What lines of the data hold the string "roll"? Pull each one out.

:::::

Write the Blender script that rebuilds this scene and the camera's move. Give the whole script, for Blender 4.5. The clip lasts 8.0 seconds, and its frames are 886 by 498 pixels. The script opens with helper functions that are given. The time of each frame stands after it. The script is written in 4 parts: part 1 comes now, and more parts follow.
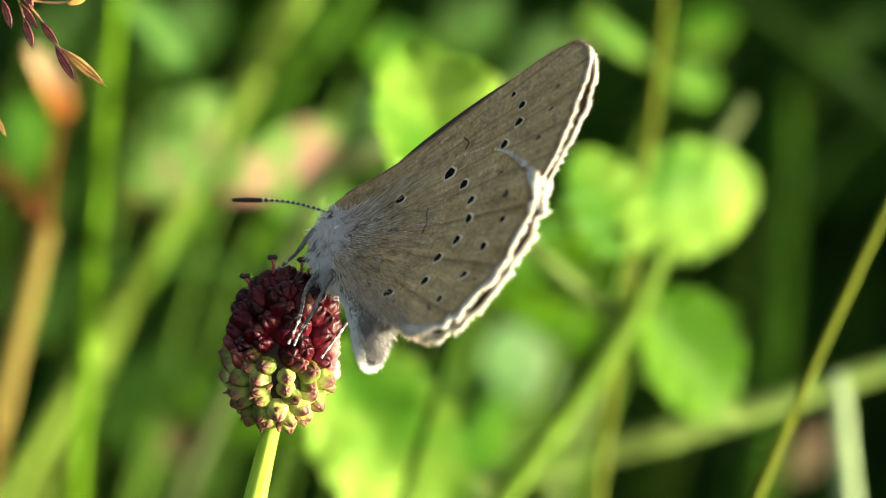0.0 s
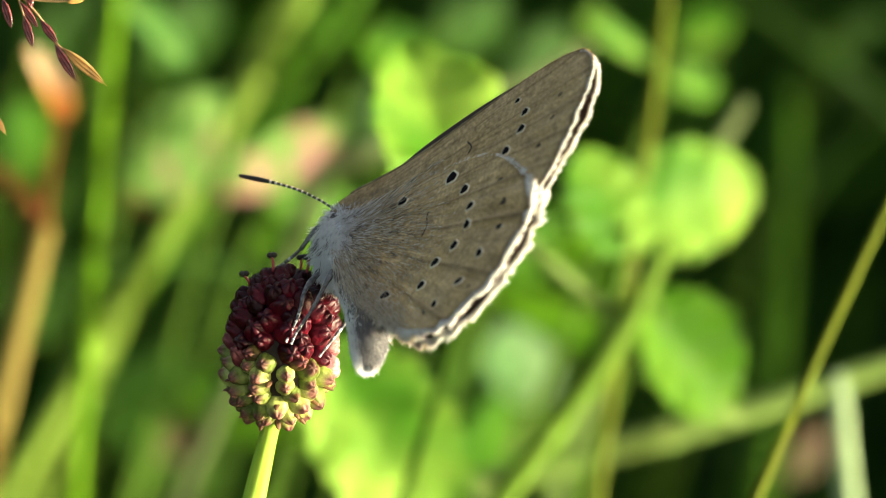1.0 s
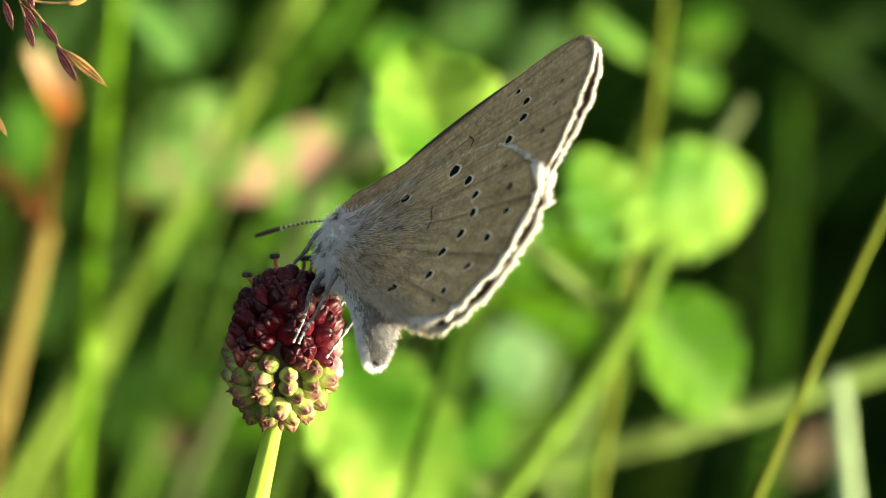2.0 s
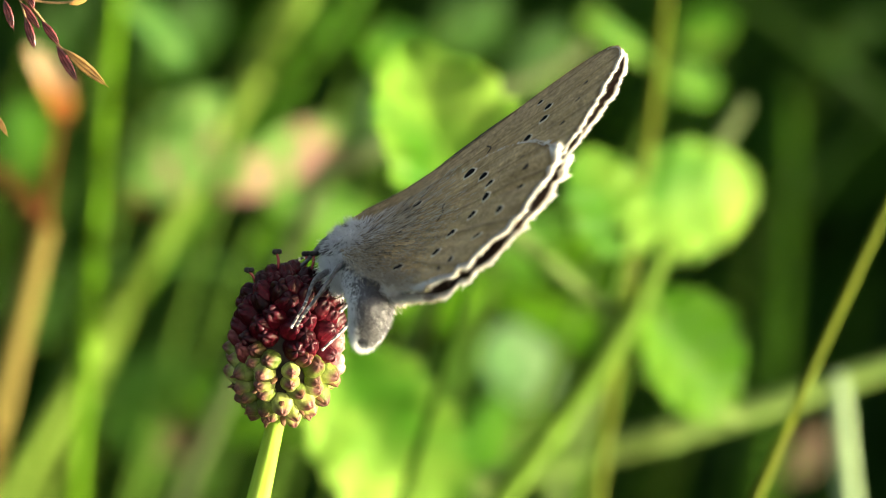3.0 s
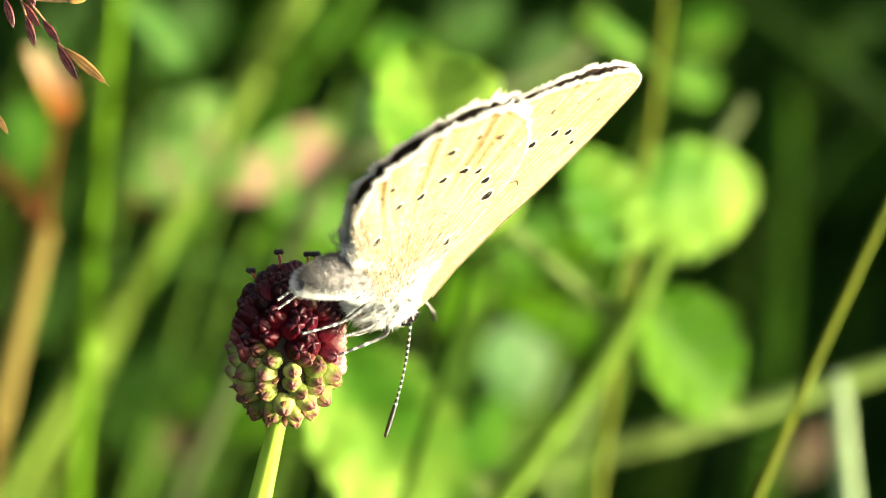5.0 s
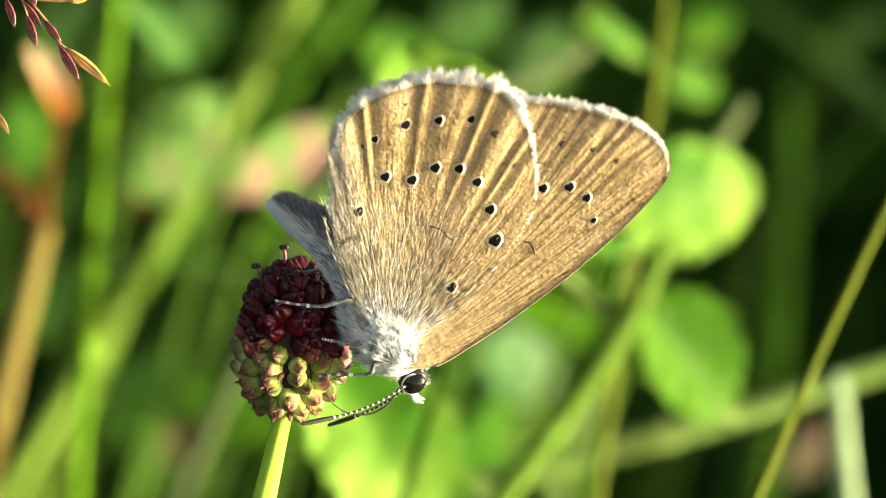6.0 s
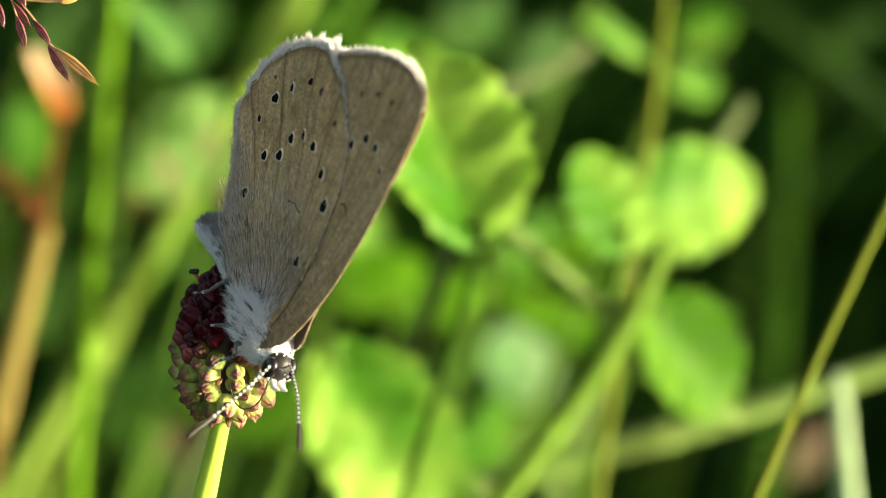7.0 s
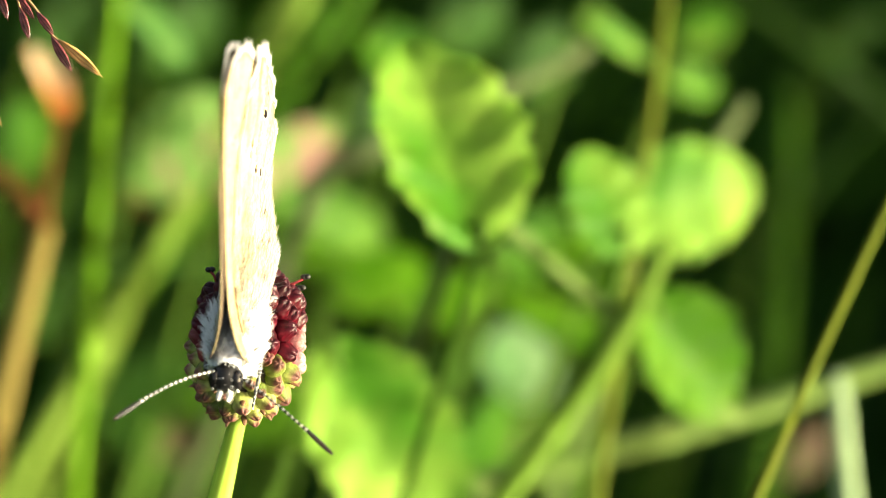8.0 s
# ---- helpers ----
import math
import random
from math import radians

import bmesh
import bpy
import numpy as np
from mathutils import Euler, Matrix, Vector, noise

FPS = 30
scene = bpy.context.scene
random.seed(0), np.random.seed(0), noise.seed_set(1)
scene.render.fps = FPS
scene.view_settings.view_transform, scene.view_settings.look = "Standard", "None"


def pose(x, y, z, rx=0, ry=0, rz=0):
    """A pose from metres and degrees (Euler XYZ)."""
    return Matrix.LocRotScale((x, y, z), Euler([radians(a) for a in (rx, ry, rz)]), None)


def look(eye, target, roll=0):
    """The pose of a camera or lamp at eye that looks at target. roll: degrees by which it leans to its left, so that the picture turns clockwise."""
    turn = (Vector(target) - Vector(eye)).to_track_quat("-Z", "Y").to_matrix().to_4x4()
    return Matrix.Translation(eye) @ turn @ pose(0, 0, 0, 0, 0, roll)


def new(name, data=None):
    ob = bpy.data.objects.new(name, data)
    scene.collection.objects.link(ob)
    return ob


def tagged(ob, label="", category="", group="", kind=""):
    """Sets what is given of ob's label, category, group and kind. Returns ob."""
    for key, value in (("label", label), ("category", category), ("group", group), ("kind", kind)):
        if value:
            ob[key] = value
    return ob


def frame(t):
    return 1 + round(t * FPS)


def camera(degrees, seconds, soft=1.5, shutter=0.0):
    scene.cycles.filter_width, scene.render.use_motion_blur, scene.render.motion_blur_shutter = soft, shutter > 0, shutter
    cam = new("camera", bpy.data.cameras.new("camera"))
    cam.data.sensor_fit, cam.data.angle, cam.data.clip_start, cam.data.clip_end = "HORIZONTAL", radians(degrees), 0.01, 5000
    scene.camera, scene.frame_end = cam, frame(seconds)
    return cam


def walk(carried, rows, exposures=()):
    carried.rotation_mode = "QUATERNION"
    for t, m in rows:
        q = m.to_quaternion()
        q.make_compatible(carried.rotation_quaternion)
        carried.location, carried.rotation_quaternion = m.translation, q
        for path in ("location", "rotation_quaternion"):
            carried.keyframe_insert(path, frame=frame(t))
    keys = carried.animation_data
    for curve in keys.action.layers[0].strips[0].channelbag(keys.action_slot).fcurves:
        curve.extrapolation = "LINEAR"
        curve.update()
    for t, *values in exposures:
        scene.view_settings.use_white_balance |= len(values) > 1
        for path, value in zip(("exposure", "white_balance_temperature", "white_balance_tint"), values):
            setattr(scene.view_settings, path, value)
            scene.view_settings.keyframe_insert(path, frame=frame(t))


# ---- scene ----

:::::

» Answer to the problem:
def look(eye, target, roll=0):
    """The pose of a camera or lamp at eye that looks at target. roll: degrees by which it leans to its left, so that the picture turns clockwise."""
    return Matrix.Translation(eye) @ turn @ pose(0, 0, 0, 0, 0, roll)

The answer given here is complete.